Pamela: Well, I wish I’d written
it in three pages a day increments. But really, I have a full-time job
(college professor), a husband (Don), a son (Mikey, age four), and so
many other things to do (clean house, attend church, judge contests,
stare at bank mirrors) that I’d start with my three pages a book goal
(Did you know that at three pages a day, you can write three books a
year?), but eventually I’d be behind and start trying for five pages a
day, until I’d be really behind and then I’d try writing ten pages a
day for ten days. It works. By the time I get to the last one hundred
pages, I’m flying.
Rabid Reader (frowning at book):
Wow, a college professor. Do most writers have day jobs?
Pamela: Yeah, I’m pretty sure.
Rabid Reader: Do you get your
ideas during your day job?
Pamela: No. The book you’re
holding, I got that idea while standing in line at the bank. I was
looking at the mirror that shows the customer line, and I thought to
myself, “Ummm, do I really look like that?” I’m pretty sure I also
thought to myself, “Ummm, no more candy for me!” A whole book idea came
from that moment.
Rabid Reader: A whole book idea?
Pamela: And you’re holding it in
your hand.
Rabid Reader (staring at book):
So, the idea came complete, all you had to do was write it?
Pamela: In Fugitive
Family, a dead body is discovered in a deserted farm house,
warnings are posted on blogs, snow storms, people getting followed,
stolen identities. Oops! I’m telling you too much. I need you to buy
the book and then read it. Oh, and I also research. I found a bank
manager and investigated what his life was like, because I made the
hero a bank manager. The heroine is a teacher. Then I also researched
things like masks and flowers and the missing children's network and—
Rabid Reader: Stop! All of those
things are in here! In one little book.
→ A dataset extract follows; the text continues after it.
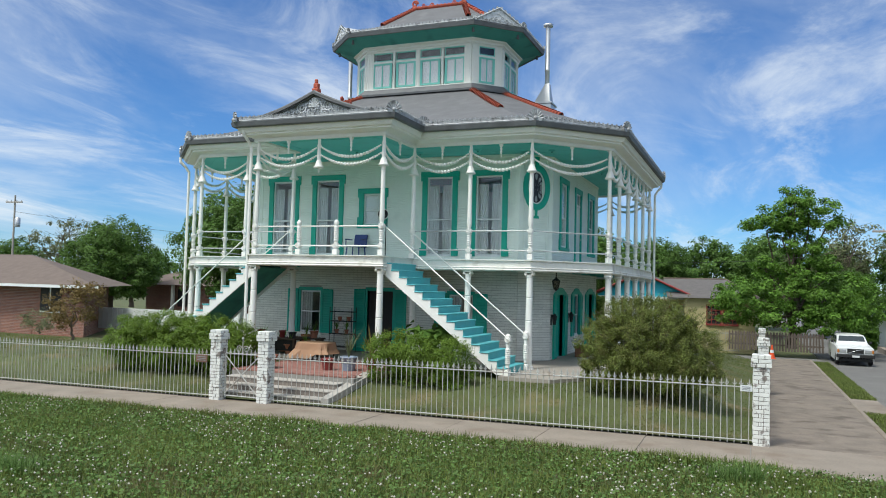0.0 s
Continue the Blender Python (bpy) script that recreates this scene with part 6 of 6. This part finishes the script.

See, that’s why I broke in
tonight. You put all this great suspense in a book, and then I buy it,
and pretty soon I’m losing sleep because I try to read it in one
sitting.
Pamela: I think you lose sleep
because you’re reading and training to be a cat burglar when you should
be sleeping.
Rabid Reader: Do you have a cat?
Pamela: I used to.
Rabid Reader (studying the walls
and pictures in Pamela’s office): Do you have any jewels?
Pamela: Hey, I thought you were
here to find out how I wrote books.
Rabid Reader: Yeah, but you just
told me that most writers have day jobs. I’ll be a cat burglar by night
and a writer by day. Thanks for helping me out.